Prior to beginning work on this discussion forum, read Chapters 3 and 4 of your textbook. Design a study that has a false correlation caused by lurking variable. Read the example study, and to learn more information about this concept.
In your discussion, you’ll dive into the concept of correlation, causation, and lurking variables. To demonstrate this, I performed this fascinating study over the summer where I learned that taller people are better at math than short people. I know you may not believe me, but it’s true. Let me prove it to you. By the end of this video, I will have you convinced that our results are accurate. What are the various aspects of math that people need to understand?

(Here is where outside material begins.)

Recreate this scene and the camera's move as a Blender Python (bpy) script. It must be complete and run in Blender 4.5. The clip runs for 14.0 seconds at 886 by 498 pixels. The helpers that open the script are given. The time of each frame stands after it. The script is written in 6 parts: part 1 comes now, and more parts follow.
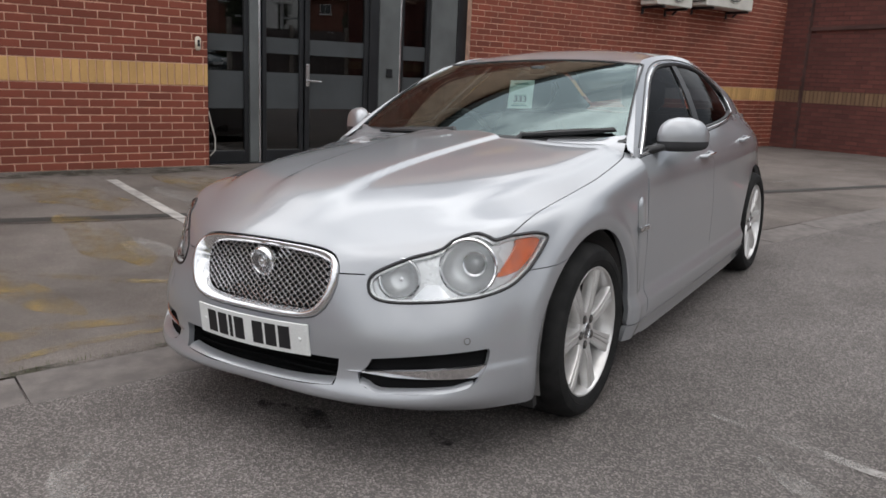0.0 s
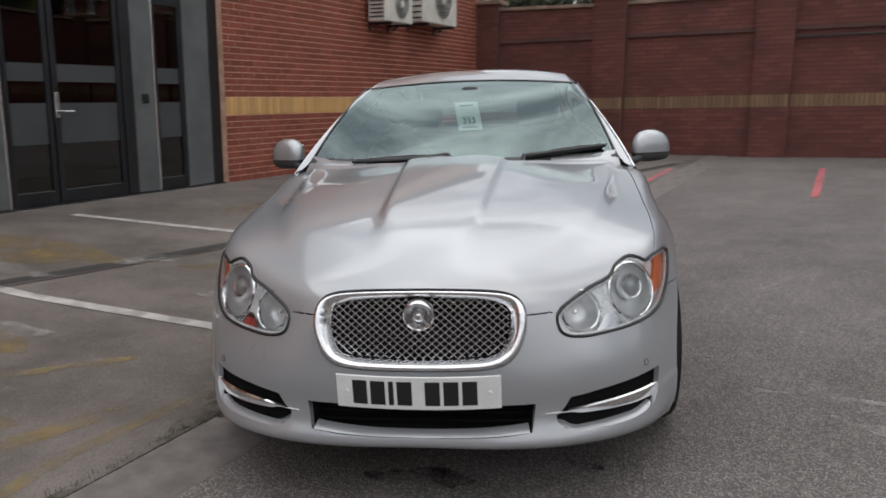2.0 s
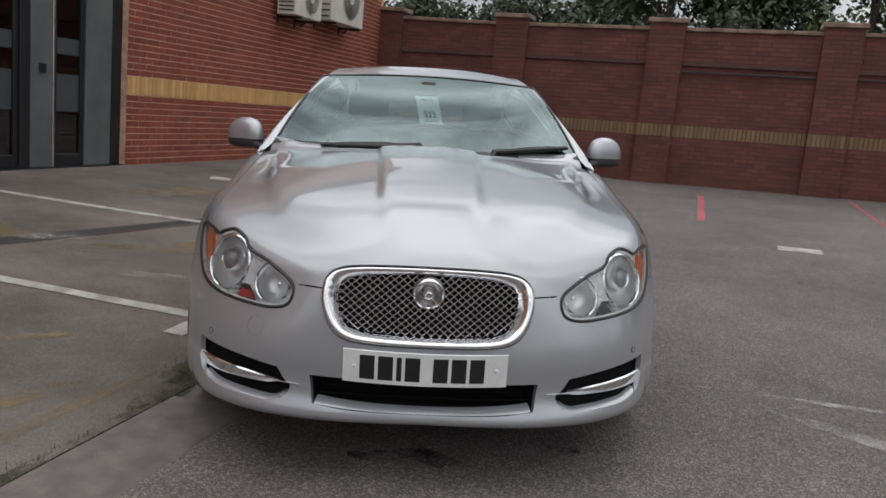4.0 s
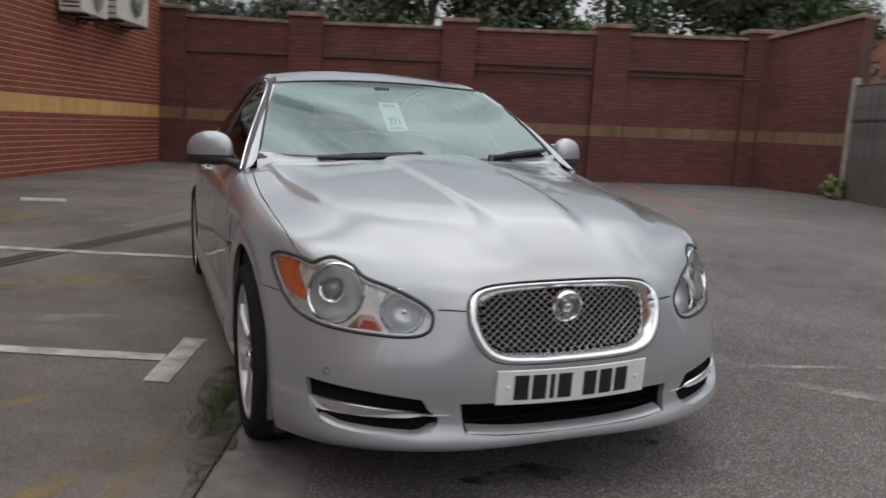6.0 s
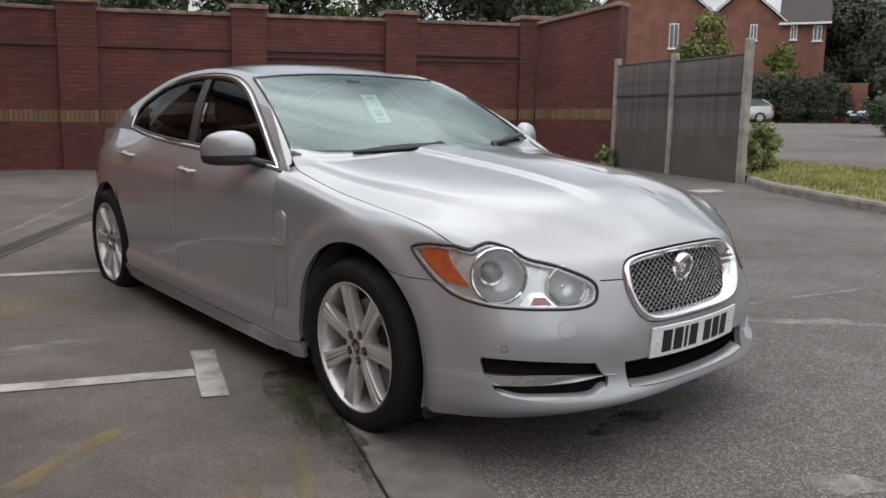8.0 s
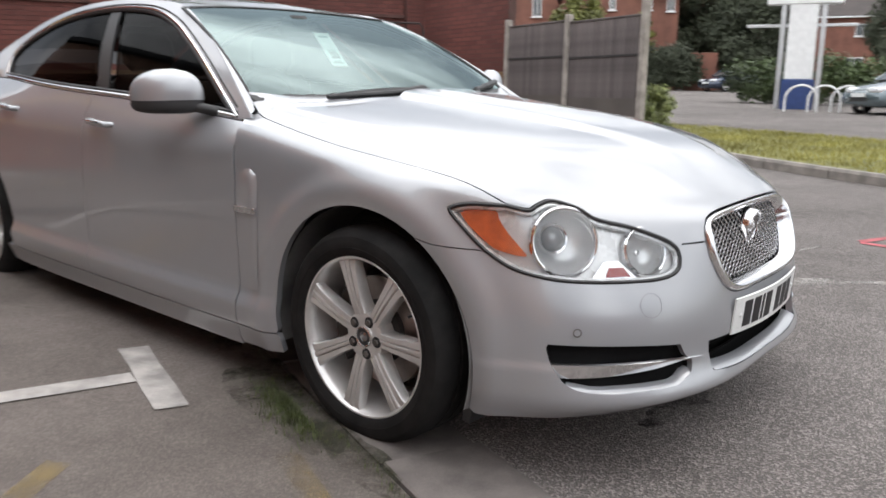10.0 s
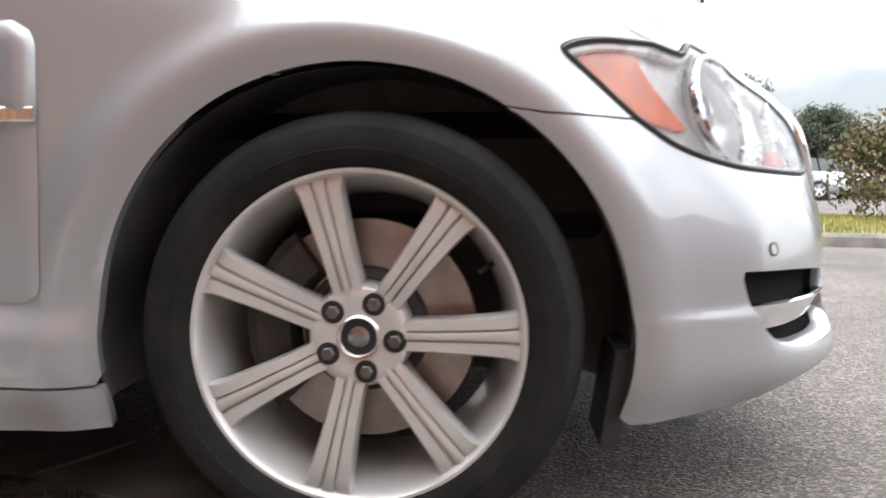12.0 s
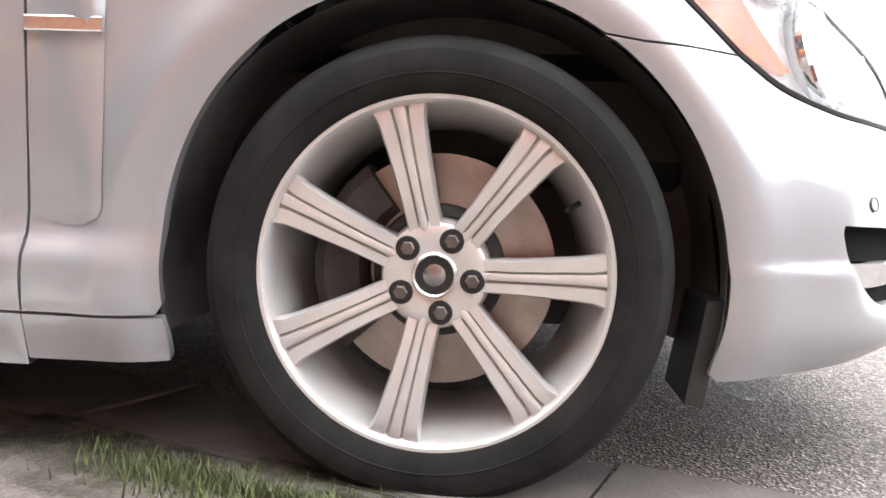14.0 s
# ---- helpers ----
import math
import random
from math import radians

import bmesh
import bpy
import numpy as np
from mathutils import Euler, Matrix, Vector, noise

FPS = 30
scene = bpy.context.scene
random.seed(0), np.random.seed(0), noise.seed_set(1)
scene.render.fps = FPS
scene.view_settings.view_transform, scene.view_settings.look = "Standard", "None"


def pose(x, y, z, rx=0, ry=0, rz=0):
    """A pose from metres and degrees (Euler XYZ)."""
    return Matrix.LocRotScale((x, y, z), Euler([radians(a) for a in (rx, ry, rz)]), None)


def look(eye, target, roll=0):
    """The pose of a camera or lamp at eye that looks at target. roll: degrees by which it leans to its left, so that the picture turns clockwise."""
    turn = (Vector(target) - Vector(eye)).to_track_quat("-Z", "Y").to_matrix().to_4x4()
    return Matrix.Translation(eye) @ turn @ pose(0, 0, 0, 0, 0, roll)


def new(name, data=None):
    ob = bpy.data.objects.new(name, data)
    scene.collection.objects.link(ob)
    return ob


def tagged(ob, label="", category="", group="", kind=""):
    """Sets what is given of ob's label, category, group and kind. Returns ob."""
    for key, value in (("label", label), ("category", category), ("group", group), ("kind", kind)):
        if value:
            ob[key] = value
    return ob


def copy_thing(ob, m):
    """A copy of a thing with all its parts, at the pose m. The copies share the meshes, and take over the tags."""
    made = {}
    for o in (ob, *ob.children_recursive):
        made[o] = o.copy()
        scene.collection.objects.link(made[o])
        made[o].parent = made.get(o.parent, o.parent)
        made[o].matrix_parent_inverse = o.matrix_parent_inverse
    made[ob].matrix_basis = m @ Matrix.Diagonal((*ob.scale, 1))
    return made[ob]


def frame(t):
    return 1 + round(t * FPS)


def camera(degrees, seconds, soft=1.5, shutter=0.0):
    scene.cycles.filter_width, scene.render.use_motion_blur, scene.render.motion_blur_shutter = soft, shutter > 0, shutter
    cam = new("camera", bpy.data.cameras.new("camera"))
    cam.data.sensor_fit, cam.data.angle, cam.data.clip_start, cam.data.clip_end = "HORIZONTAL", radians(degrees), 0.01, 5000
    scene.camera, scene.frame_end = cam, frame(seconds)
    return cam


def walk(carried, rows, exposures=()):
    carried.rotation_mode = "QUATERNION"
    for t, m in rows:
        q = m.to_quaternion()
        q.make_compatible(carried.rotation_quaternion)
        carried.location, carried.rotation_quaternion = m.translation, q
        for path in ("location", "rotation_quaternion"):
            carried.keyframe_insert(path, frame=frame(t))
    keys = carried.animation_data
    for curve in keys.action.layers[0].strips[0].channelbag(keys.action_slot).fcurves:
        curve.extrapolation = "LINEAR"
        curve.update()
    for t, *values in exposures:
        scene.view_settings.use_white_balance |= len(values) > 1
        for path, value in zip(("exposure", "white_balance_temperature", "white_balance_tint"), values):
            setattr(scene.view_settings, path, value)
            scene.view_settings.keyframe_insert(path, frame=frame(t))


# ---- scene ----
cam = camera(58.0, 14.0, soft=1.6, shutter=0.5)
PATH = [
    (0, (2.786, -1.946, 1.306), (1.242, -0.749, 0.875), 2.59),
    (0.5, (2.612, -2.108, 1.324), (1.139, -0.821, 0.909), 4.70),
    (1, (2.288, -2.379, 1.314), (0.983, -0.900, 0.985), 2.88),
    (1.5, (1.856, -2.638, 1.321), (0.625, -1.111, 0.927), 0.48),
    (2, (1.436, -2.918, 1.322), (0.546, -1.167, 0.943), 0.28),
    (2.5, (1.158, -3.027, 1.297), (0.345, -1.230, 0.963), 1.63),
    (3, (1.088, -3.126, 1.265), (0.390, -1.279, 0.947), 3.97),
    (5.5, (0.432, -3.165, 1.170), (0.115, -1.221, 0.823), 2.84),
    (6, (-0.172, -3.241, 1.161), (-0.143, -1.263, 0.866), 3.57),
    (6.5, (-0.708, -3.202, 1.082), (-0.463, -1.242, 0.769), 1.18),
    (7, (-1.164, -3.169, 1.115), (-0.618, -1.267, 0.823), 0.18),
    (7.5, (-1.455, -3.178, 1.136), (-0.795, -1.315, 0.830), -1.14),
    (8, (-1.522, -3.189, 1.128), (-0.857, -1.328, 0.823), 1.05),
    (10.5, (-1.822, -2.013, 0.898), (-0.611, -0.464, 0.533), 0.25),
    (11, (-1.836, -1.498, 0.756), (-0.275, -0.275, 0.496), -2.41),
    (11.5, (-1.855, -1.080, 0.682), (-0.144, -0.094, 0.367), -0.93),
    (12, (-1.867, -0.904, 0.474), (-0.043, -0.089, 0.384), -0.94),
    (12.5, (-1.852, -0.754, 0.423), (-0.041, 0.096, 0.411), 0.40),
    (13, (-1.845, -0.776, 0.392), (-0.022, 0.043, 0.303), 0.27),
    (13.5, (-1.849, -0.767, 0.391), (-0.036, 0.070, 0.286), 1.59),
    (14, (-1.849, -0.787, 0.387), (-0.038, 0.056, 0.283), 1.39),
]
EXPOSURES = [(0, 0.34), (3, 0.0), (5.5, -0.02), (6.5, -0.04), (8, 0.26), (10.5, 0.87), (11, 0.9), (11.5, 1.3), (12, 1.62), (12.5, 1.95), (13, 2.15), (14, 2.4)]
walk(cam, [(t, look(eye, target, roll)) for t, eye, target, roll in PATH], EXPOSURES)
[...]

For an example, counting, addition, subtraction, fractions, decimals, and finally, geometry and algebra. We can all agree that this is the progression of mathematical ability for the average student. On our y-axis, we’ll plot heights. How much mathematical ability does a person have when they are 1 foot tall? None, they’re a baby. When a person’s 2 feet tall, they can probably count to 10. A person who’s 3 feet tall should be able to add and subtract. At 4 feet tall, they should be able to perform fractions and decimals. At 5 feet tall, they should be able to complete algebra and geometry problems. Looking at our chart, the data clearly shows that people who are taller are better at math. But what’s the problem with my study? Age. Age was never mentioned in my study. By leaving out age, I’m leaving out a confounding or lurking variable. While this is a simple example, this happens often in real life studies. This is why we need to check the reliability of our studies and consider any lurking variables that may not have been considered when conducting the study. In this week’s discussion, you will design a similar study that has a false correlation caused by other variables.
Guided Response: Your response should be a minimum of 300 words in length.